Presentare un poeta: è forse sgualcire un fiore, frantumare le ali di una farfalla, interrompere l’estremo canto di una cicala. Se già egli vive un equilibrio instabile tra la propria interiorità e la realtà esterna, tra l’ineluttabilità del suo sentire e la necessità del comunicare, tra l’originalità del suo io e la conformità dei suoi lettori, ebbene un intervento prosaico capace di offrire una mappa dettagliata o una ben precisa segnaletica atta ad introdurre qualsiasi lettore, anche il più indifferente, al suo mondo di lancinanti intuizioni significa dissipare ciò che ancora di sacro è giunto dall’aurora dei tempi fino a noi; significa squarciare la penombra evocativa dell’antro sacro alle Muse in cui la nostra poetessa usa ritirarsi; significa gettare la luce di una fotoelettrica alla ricerca di significati univoci e riduttivi dove deve regnare una pudica ombra e aleggiare l’allusione, magari gravida di ambiguità.
Perché di fatto Moira Di Fabrizio non ci comunica tumultuanti passioni, quanto invece la memoria sedimentata di queste: la loro vaghezza, se rivissute; il loro caricarsi di altro, se motivo di paragone; il loro pregiudicare pesantemente il presente, se riagganciate al quotidiano.
La memoria è quanto di più labile e di più immediato possediamo per riassumere il nostro passato, condizionata com’è dal nostro stato d’animo di allora e da quello che ci pervade nel momento in cui rammentiamo; perché una ragione del fatto che i ricordi all’improvviso affiorano in noi con lucidità visionaria, prendendo addirittura possesso di noi, esiste, anche se non ne abbiamo consapevolezza e non riusciamo assolutamente a controllare il flusso delle immagini evocate.

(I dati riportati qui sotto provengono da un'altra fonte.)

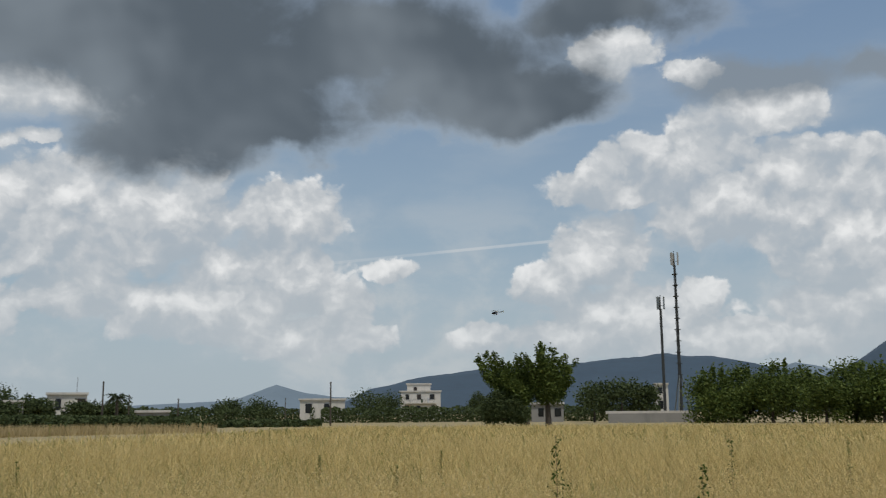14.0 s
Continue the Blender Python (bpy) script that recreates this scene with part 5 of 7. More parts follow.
def build_woods():
    wood_belt("woodland", "dark scrub and trees along the far side of the field",
              [(10, 26, 125, 0.85, 0.7), (24.5, 33, 152, 0.7, 0.6), (33, 37, 172, 0.5, 0.5), (37, 45, 134, 0.3, 1.1), (41, 60, 128, 1.5, 1.25), (59, 66, 190, 0.75, 0.5), (66, 84, 195, 0.5, 0.35), (84, 104, 175, 0.35, 0.4), (58, 84, 126, -0.3, -0.34), (60, 68, 116, 0.12, 0.0), (67, 77, 118, 0.05, -0.1), (36.5, 44, 200, 1.0, 1.6)],
              130000, 0.4, WOOD_LEAF, 21)
    wood_belt("woodland", "dim shrubs before the apartment blocks", [(-20, -9, 75, 0.8, 1.0), (-9, 0, 92, 0.65, 0.75), (0, 9.5, 100, 0.7, 0.5), (-24, -18, 60, 1.0, 1.2)], 42000, 0.26, WOOD_LEAF, 22)
    for k, (az, d, el, wide) in enumerate(((-15.2, 60, 3.2, 4.0), (-11.4, 74, 1.5, 3.2), (-8.8, 64, 1.5, 4.5), (-7.6, 70, 1.4, 4.0), (2.0, 80, 1.5, 4.2), (4.2, 84, 2.4, 4.0), (3.2, 78, 1.3, 5.0), (9.0, 120, 1.95, 5.5),
                                           (12.0, 95, 2.55, 3.6), (10.6, 110, 1.5, 5.0), (14.6, 82, 1.75, 4.6), (16.0, 86, 2.4, 5.0), (13.6, 92, 1.4, 4.5), (17.4, 95, 2.2, 6.0))):
        clump_tree("tree", "dark rounded tree beyond the street's end" if az < 8 else "dark full-crowned tree beside the field", az, d, el, wide, WOOD_LEAF, 40 + k, 6000, 0.21)
    for k, (az, d, el, wide) in enumerate(((54.0, 120, 2.55, 9.0), (58.6, 125, 2.1, 6.5), (60.2, 128, 1.7, 5.0), (51.0, 124, 1.4, 7.0), (48.4, 126, 1.3, 7.0), (66.3, 195, 1.78, 8.5), (67.9, 190, 1.2, 5.0), (61.7, 150, 1.95, 2.6), (62.95, 150, 1.78, 3.4), (63.4, 152, 1.3, 3.0), (71.0, 150, 0.75, 6.0), (72.3, 150, 0.8, 5.0),
                                           (78.6, 200, 0.9, 7.0), (80.4, 200, 1.0, 7.0), (86.8, 230, 1.5, 9.0), (88.0, 240, 1.3, 8.0), (93.3, 240, 1.3, 5.0), (100.2, 150, 1.9, 7.0), (101.8, 150, 1.95, 7.0), (103.2, 152, 1.7, 5.0), (94.6, 200, 0.9, 8.0), (64.3, 150, 0.75, 4.0), (66.7, 152, 0.85, 4.5), (68.5, 156, 1.0, 4.5), (70.6, 150, 0.8, 5.0))):
        clump_tree("tree", "dark green tree among the far houses", az, d, el, wide, WOOD_LEAF, 70 + k, 2000, 0.45, 1.0 if wide > 3.5 else 1.9, low=0.4 if wide > 3.5 else 0.3)
    for k, (az, d, el, wide) in enumerate(((25.3, 160, 1.3, 5.0), (26.2, 165, 1.0, 5.0), (27.3, 166, 1.15, 4.5), (28.2, 165, 1.35, 5.5), (29.2, 163, 1.1, 5.5), (30.2, 166, 1.3, 4.8), (31.0, 168, 1.0, 5.0), (31.9, 170, 1.15, 4.4), (32.8, 170, 0.95, 5.0), (34.6, 168, 1.5, 4.5), (36.2, 140, 0.9, 3.5), (37.6, 190, 1.3, 5.0), (39.2, 195, 1.2, 6.0), (41.0, 190, 1.35, 6.0), (42.4, 188, 1.5, 7.0))):
        clump_tree("tree", "dark green garden tree between the village houses", az, d, el, wide, WOOD_LEAF, 130 + k, 2200, 0.34)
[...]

E queste ci pervadono, e potrebbero trasformare in male anche il bene a noi presente: non così per Moira, sempre che mi conceda l’uso di questo “tu” affettuoso.
D’altronde nel leggerla sembra quasi di entrare nel suo intimo, rovistare tra i suoi ricordi: questi, è chiaro, debbono restare personali, eppure Moira sente la necessità di condividere con noi l’emozione che questi frammenti della propria vita son riusciti a farle scaturire. Ebbene separazioni, attese di ritorni, il rimpianto di qualcuno che non c’è più, squilli di telefono, strade che allontanano, violenze subite in quanto più debole, sogni agitati in stanze abbandonate, l’indifferenza attorno alla donna, il coinvolgimento in un atto di terrorismo urbano quotidiano… tutto ciò si trasforma nella memoria pacata di Moira in qualcosa di non più drammatico, fino a vedere smarrita ogni valenza negativa.

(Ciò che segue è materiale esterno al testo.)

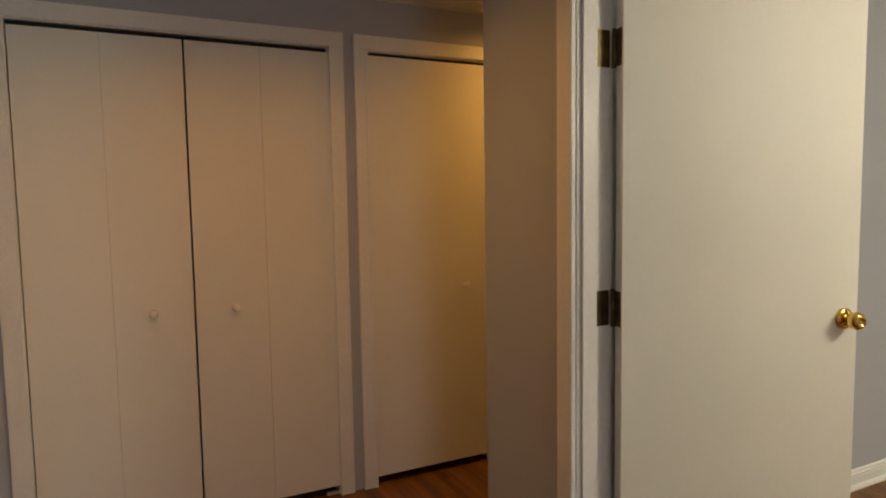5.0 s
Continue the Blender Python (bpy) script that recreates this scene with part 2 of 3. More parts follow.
# ---- plan (metres) ----
XR, XR2 = 2.0, 2.115          # hall door wall, its two faces
YA, YA2, XA = 2.78, 2.895, 0.398   # living room wall and its free end
XH = 0.398                    # left face of the hall
YC = 5.479                    # closet wall of the hall
YE = 4.662                    # end of the hall door wall
YN, YJ = 3.262, 4.158         # bedroom door opening
X1, X2, YL, YR = 4.889, 5.848, 4.437, 3.175  # desk alcove
X3, Y3, Y2 = 4.10, 2.49, 0.167               # narrow walk-in closet
DH = 2.025                    # head of the bedroom door


def wall(name, boxes, label):
    bm = bmesh.new()
    for b in boxes:
        box(bm, *b)
    return struct(name, bm, PAINT, label, "wall")


wall("wall_living_room", [(-6.5, YA, 0, XA, YA2, ZC)], "grey-blue painted living room wall ending at the hall")
wall("wall_hall_door", [(XR, -2.6, 0, XR2, YN - 0.02, ZC), (XR, YJ + 0.02, 0, XR2, YE, ZC), (XR, YN - 0.02, DH + 0.02, XR2, YJ + 0.02, ZC)], "grey painted wall pierced by the bedroom doorway")
wall("wall_hall_side", [(XR2, YL, 0, X2 + 0.12, YE, ZC)], "grey painted wall between the hall and the bedroom")
wall("wall_hall_closets", [(0.1, YC, 0, 0.50, YC + 0.115, ZC), (1.71, YC, 0, 1.855, YC + 0.115, ZC), (2.505, YC, 0, 4.0, YC + 0.115, ZC), (0.50, YC, 2.03, 1.71, YC + 0.115, ZC), (1.855, YC, 2.03, 2.505, YC + 0.115, ZC)], "grey painted hall wall with two closet openings")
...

I fatti nel canto della sua memoria smarriscono la capacità di farci ancora soffrire, il veleno del rancore che essi conservano per ammorbarci ulteriormente la vita. Parafrasando i versi di Moira, per il solo fatto di essere sopravvissuti è possibile prendere consapevolezza che la nostra struttura, così sagacemente intrisa di sogni e di senso della realtà, ci vuole nati per galleggiare: in questo nostro mondo continuiamo a navigare sereni, attrezzati anche di fronte a onde anomale.
Già il leggere quanto un poeta confida, spesso si risolve in uno spiare gli spasmi del suo animo, come quelli di un essere paradossale e totalmente estraneo: la noia del lettore ne sancisce il distacco, e non vi è disponibilità a condividerne gli slanci o gli umori, l’alternarsi dei suoi propositi, le rapide fughe in avanti per amore. Si chiede, allora, al critico o all’artigiano che viene modellando introduzioni e presentazioni ad hoc, di evocare o di indurre quelle motivazioni che non si è in grado di cogliere o di comprendere.
Mi dispiace, purtroppo la poesia non gode di un servizio cathering: non è mia intenzione di spiegarvi nulla di quegli avvenimenti che, come frammenti di universo, gravitano attorno all’anima di Moira; né io voglio che lei mi dica nulla riguardo ad alcuni fatti precisi, ad alcune date che pur mi allertano e mi incuriosiscono.
Il secretum deve rimanere tale e noi dobbiamo limitarci a godere di ciò che è stato per noi secreto da tali avvenimenti: il vissuto rimane esclusivo di Moira ed è bene per noi che, con estrema grazia, ella ci abbia distillato questo succo emozionale da situazioni del tutto accidentali, per il resto dell’umanità, e che, invece, solo nel suo animo armonico hanno goduto di tanta eco.
A me, e penso anche a voi, non rimane che ringraziare le Muse che hanno indotto la loro seguace a produrre una simile rugiada poetica che ora si deposita anche sui nostri animi come un indebito dono gratificante.